When F. Carlisle Towery first took the helm as president of the Greater Jamaica Development Corporation (GJDC) in 1971, he knew a major challenge was coming.
The area was heading into the “disinvestment decade,” and downtown Jamaica’s anchoring department store giants were fleeing the area.
Towery and the GJDC fought to keep the chains, but Macy’s departed in 1978 after its lease expired to build a bigger store in a mall. Gertz exited the area in 1981 after its lease expired and Mays, which owned its building, closed its doors a few years later as well.
“We had some real serious economic trauma, because those are anchors and when they leave, lots of small stores follow,” Towery said. “Back then downtowns were going out of style and everyone was moving to malls. I’ve often said Jamaica was mall-ed.”
Now, Jamaica has transformed into one of the most attractive options for developers in New York. The downtown is buzzing with private development — and Towery is finally retiring after 43 years.
“I’m very comfortable and pleased,” Towery said. “It’s a great thing to look back at all these partnerships and gratitude. And more importantly I’m not leaving where I’ve got nostalgia to consume. I’m looking forward as the table is set.”
From 1978 to 1996, private investment in Jamaica totaled just $17 million.
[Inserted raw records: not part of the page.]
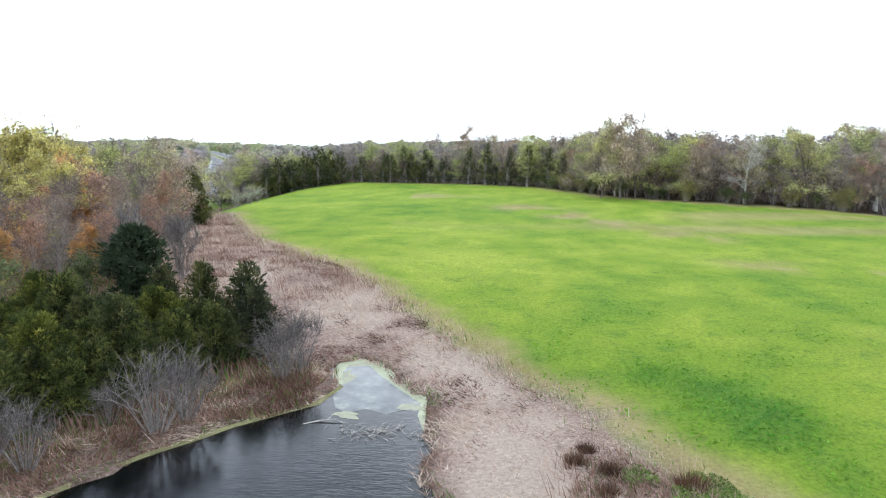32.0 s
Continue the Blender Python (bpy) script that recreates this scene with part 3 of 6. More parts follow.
# ---- plants ----
def tubes_to_mesh(name, segs, mat, sides=4):
    """Tapered limbs: rows of p0, p1, r0, r1."""
    s = np.array([[*a, *b, r0, r1] for a, b, r0, r1 in segs])
    p0, p1, r0, r1 = s[:, :3], s[:, 3:6], s[:, 6], s[:, 7]
    d = p1 - p0
    d /= np.linalg.norm(d, axis=1)[:, None] + 1e-9
    ref = np.where(np.abs(d[:, 2:3]) < 0.9, np.array([[0, 0, 1.0]]), np.array([[1.0, 0, 0]]))
    a = np.cross(d, ref)
    a /= np.linalg.norm(a, axis=1)[:, None] + 1e-9
    b = np.cross(d, a)
    v = []
    for p, r in ((p0, r0), (p1, r1)):
        for k in range(sides):
            t = 2 * math.pi * k / sides
            v.append(p + (a * math.cos(t) + b * math.sin(t)) * r[:, None])
    v = np.stack(v, 1).reshape(-1, 3)
    base = np.arange(len(s))[:, None] * 2 * sides
    f = np.concatenate([base + np.array([k, (k + 1) % sides, sides + (k + 1) % sides, sides + k]) for k in range(sides)])
    return mesh(name, v, f, mat)


def slivers(rng, p, d, length, width):
    """Thin triangles from p along d: twigs, blades, needles."""
    n = len(p)
    side = np.cross(d, rng.normal(size=(n, 3)))
    side /= np.linalg.norm(side, axis=1)[:, None] + 1e-9
    v = np.stack([p - side * width[:, None] / 2, p + side * width[:, None] / 2, p + d * length[:, None]], 1).reshape(-1, 3)
    return v, np.arange(3 * n).reshape(-1, 3)


def leaves(rng, p, size, up=0.9):
    """Small three-cornered leaf clumps that face the sky more than the ground."""
    n = len(p)
    face = rng.normal(size=(n, 3)) * 0.6 + np.array([0, 0, up])
    a = np.cross(face, rng.normal(size=(n, 3)))
    a /= np.linalg.norm(a, axis=1)[:, None]
    b = np.cross(a, face)
    b /= np.linalg.norm(b, axis=1)[:, None]
    s = (size * rng.uniform(0.6, 1.3, n))[:, None]
    v = np.stack([p - a * s * 0.62, p + b * s * 0.55, p + a * s * 0.62 - b * s * 0.25], 1).reshape(-1, 3)
    return v, np.arange(3 * n).reshape(-1, 3)


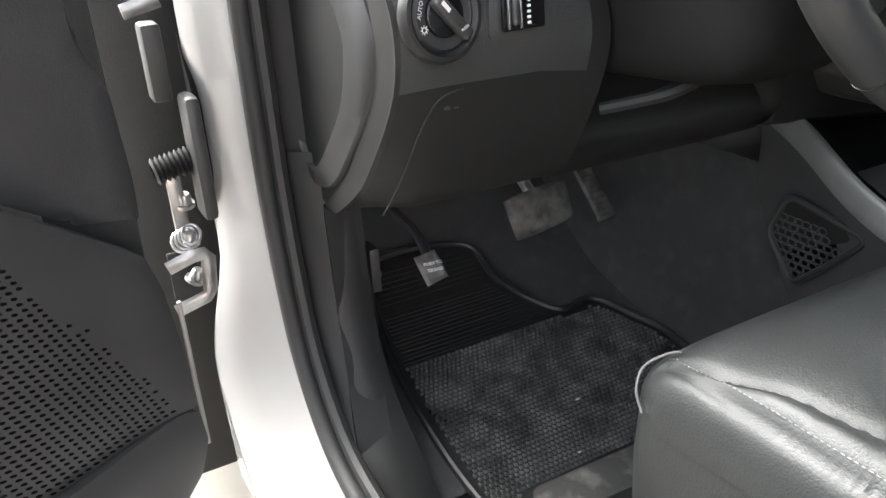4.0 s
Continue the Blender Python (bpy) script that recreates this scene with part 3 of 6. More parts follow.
for k in range(13):
    q = k / 12
    cols.append([(u + 0.085 * q, 0.030 - 0.117 * (1 - math.cos(q * math.pi / 2)) ** 0.9, w) for u, w in [(p[0], p[1]) for p in curve_pts([Vector(a) for a in SEAM], 4, False)]])
part("pocket_cheek", loft(cols), PLASTIC, door, "smooth black pocket side")
ringp = [(0.445 + 0.038 * math.cos(a), -0.014 + 0.03 * math.sin(a), 0.556 + 0.006 * math.sin(a)) for a in [math.radians(d) for d in range(-40, 221, 13)]]
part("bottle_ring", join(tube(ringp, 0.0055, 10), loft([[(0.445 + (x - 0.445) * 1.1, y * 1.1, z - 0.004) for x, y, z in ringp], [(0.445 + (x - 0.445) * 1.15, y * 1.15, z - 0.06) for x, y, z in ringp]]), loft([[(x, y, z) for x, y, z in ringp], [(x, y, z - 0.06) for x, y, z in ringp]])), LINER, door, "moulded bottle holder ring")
part("pocket_floor", rbox(0.33, 0.61, -0.09, 0.03, 0.535, 0.545, 0.002), LINER, door, "pocket floor in shade-black")

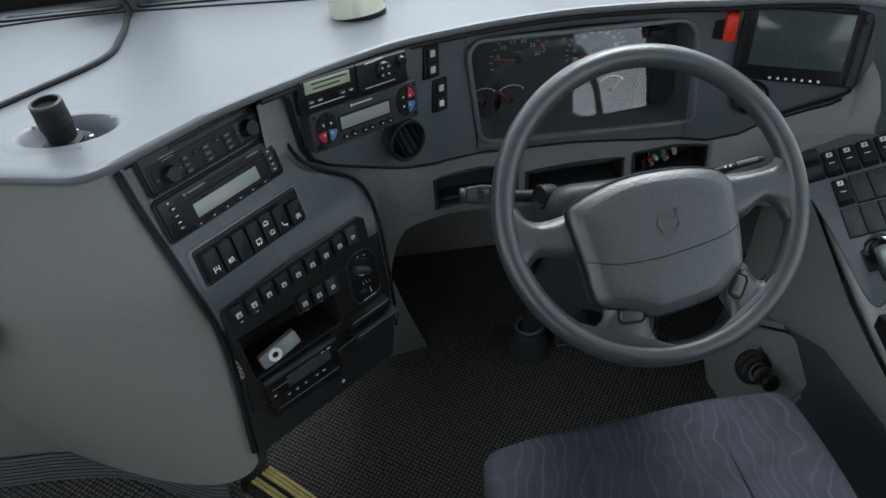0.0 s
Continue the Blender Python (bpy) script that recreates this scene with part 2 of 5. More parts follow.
for x, y, r0 in SPOTS:
    plate(blot(x, y, r0 * 0.85, r0 * 0.95, rnd, 10), 0.001, 0.004, bm=bm)
tagged(part("oil_spots", bm, M_OIL, m=Matrix.Translation((0, 0, GROUND_Z))), "small dark oil and tar spots on the concrete", "stains", kind="stuff")
bm = bmesh.new()
edge_l, edge_r = [], []
for k in range(260):
    t = k / 259
    x, y = 2.55 + 5.6 * t, 4.1 + 9.5 * t
    w = 0.045 + 0.022 * rnd.random()
    edge_l.append((x - w, y + w * 0.6)), edge_r.append((x + w, y - w * 0.6))
plate(edge_l + edge_r[::-1], 0.001, 0.004, bm=bm)
tagged(part("tar_joint", bm, M_TAR, m=Matrix.Translation((0, 0, GROUND_Z))), "dark patched joint line across the concrete", "stain", kind="structure")
# worn tyre marks, each a bundle of thin broken lines, dark or rubbed pale
M_RUBBED = material("rubbed_concrete", (0.23, 0.23, 0.212), 0.8, vary=0.12, scale=3)
M_SCUFF = material("tyre_scuff", (0.135, 0.135, 0.126), 0.8, vary=0.12, scale=3)
for mat, label, marks in ((M_SCUFF, "grey tyre scuffs on the concrete", ((-4.2, 16.0, -3.5, 27.0, 0.34), (-6.4, 8.3, -6.6, 10.4, 0.25), (-6.03, 8.1, -5.9, 9.2, 0.16), (-3.9, 7.2, -3.6, 17.4, 0.22), (-9.8, 15.0, -12.6, 23.0, 0.25), (-30, 60, -34, 66, 0.8))), (M_RUBBED, "pale rubbed tyre marks on the concrete", ((-3.5, 8.6, -2.9, 15.0, 0.28), (-12.8, 25.3, -19.5, 47.0, 0.75), (-10.6, 17.3, -13.5, 26.5, 0.4), (-3.6, 6.6, -3.2, 7.9, 0.2), (-0.6, 21, 0.4, 33, 0.4), (-7.2, 10.4, -8.6, 14, 0.3)))):
    bm = bmesh.new()
    for x0, y0, x1, y1, w in marks:
        a, b = Vector((x0, y0)), Vector((x1, y1))
        side = Vector((b.y - a.y, a.x - b.x)).normalized()
        for k in range(22):
            o = side * rnd.uniform(-w, w)
            t0 = rnd.uniform(0.0, 0.75)
            t1 = min(1.0, t0 + rnd.uniform(0.1, 0.45))
            p, q = a.lerp(b, t0) + o, a.lerp(b, t1) + o * rnd.uniform(0.85, 1.1)
            h = w * rnd.uniform(0.02, 0.07)
            m0 = (p + q) / 2 + side * rnd.uniform(-0.02, 0.02)
            plate([tuple(p), tuple(m0 + side * h), tuple(q), tuple(m0 - side * h)], 0.0005, 0.002 + 0.0004 * (k % 4), bm=bm)
    tagged(part("tyre_marks", bm, mat, m=Matrix.Translation((0, 0, GROUND_Z))), label, "stains", kind="stuff")
bm = bmesh.new()
for k in range(70):
    x, y = rnd.gauss(-7.7, 0.55), rnd.gauss(12.9, 0.6)
    plate(blot(x, y, rnd.uniform(0.008, 0.03), rnd.uniform(0.008, 0.03), rnd, 6), 0.001, 0.006, bm=bm)
for k in range(90):
    plate(blot(rnd.uniform(-14, 10), rnd.uniform(4, 26), rnd.uniform(0.008, 0.02), rnd.uniform(0.008, 0.02), rnd, 6), 0.001, 0.006, bm=bm)
tagged(part("ice_crumbs", bm, M_SNOW, m=Matrix.Translation((0, 0, GROUND_Z))), "white crumbs of ice and grit on the concrete", "ice crumbs", kind="stuff")
bm = bmesh.new()
for x0, y0, x1, y1 in ((-8.62, 12.70, -7.92, 12.63), (-3.9, 17.6, -0.6, 17.5), (2.81, 17.32, 4.82, 18.42)):
    pts = [(x0 + (x1 - x0) * k / 16, y0 + (y1 - y0) * k / 16 + rnd.uniform(-0.03, 0.03)) for k in range(17)]
    plate([(x, y + 0.012) for x, y in pts] + [(x, y - 0.012) for x, y in pts[::-1]], 0.001, 0.004, bm=bm)
tagged(part("ground_cracks", bm, M_OIL, m=Matrix.Translation((0, 0, GROUND_Z))), "thin dark cracks in the concrete", "cracks", kind="stuff")
PUDDLE = [(16.5, 52), (13.6, 41), (12.0, 34.2), (10.2, 28), (9.2, 24.0), (9.3, 22.6), (9.4, 21.4), (9.5, 20.2), (9.3, 18.8), (8.6, 17.5), (8.0, 16.6), (7.7, 15.4), (7.7, 14.6), (8.1, 14.0), (8.5, 13.6), (9.2, 13.1), (11.5, 12.4), (14.2, 13.2), (14.4, 15.4), (11.7, 16.9), (11.0, 17.3), (10.6, 18.2), (11.0, 20.2), (10.9, 21.7), (10.6, 22.9), (11.0, 25.2), (11.8, 29.8), (13.1, 35.7), (14.8, 43), (17.4, 52)]
tagged(part("puddle", plate(smooth_outline(PUDDLE, 2), 0.001, 0.005), M_WATER, m=Matrix.Translation((0, 0, GROUND_Z))), "shallow melt-water puddle on the concrete", "puddle")
for k, (cx, cy, rx, ry) in enumerate(((16.6, 49.0, 1.1, 2.4), (8.0, 49.5, 1.4, 1.8), (4.15, -3.05, 0.95, 0.40), (4.9, -3.55, 0.60, 0.06))):
    bm = plate(smooth_outline(blot(cx, cy, rx, ry, rnd, 16, 0.22), 2), 0.001, 0.05, 0.045, 4)
    tagged(part("snow_patch", bm, M_SNOW, m=Matrix.Translation((0, 0, GROUND_Z))), "patch of old melting snow on the concrete", "snow", "snow patches")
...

Compare that with the $364 million that has been invested in the last three years, and it’s clear how just far the neighborhood has come since 1971.
Back then, not only the stores, but also The Long Island Daily Press closed, and two banks headquartered in the area also moved to Long Island, Towery said.
Towery credits a number of strong public initiatives in Jamaica in the past few decades with leading to the rebuilding of the downtown.
Over the years, the GJDC persistently advocated what he calls “pre-developments” through seven mayors and eight governors, dating back to John Lindsay and Nelson Rockefeller, and the federal government to attract more private investment.
This includes removing the Jamaica Avenue El and extending the subway to Parsons Boulevard, which created the transportation hub of the current downtown, and moving York College into the neighborhood instead of alternative sites.
The GJDC supported building the new regional headquarters for the U.S. Social Security Administration and U.S. Food and Drug Administration, two federal entities that brought jobs into Jamaica, and creating the business improvement districts in the downtown to focus on the growth of local stores and companies.
The nonprofit also advocated for the AirTrain from John F. Kennedy International Airport in 2003, which further expanded Jamaica’s transportation hub.
Towery believes that what Jamaica is missing is more housing developments, as the GJDC worked for decades to make the area more attractive through non-housing initiates.
And because of the rapid growth of the AirTrain, which had 4.3 million riders from Jamaica last year compared to 1.1 million a decade ago, he said Jamaica should build more hotels, too.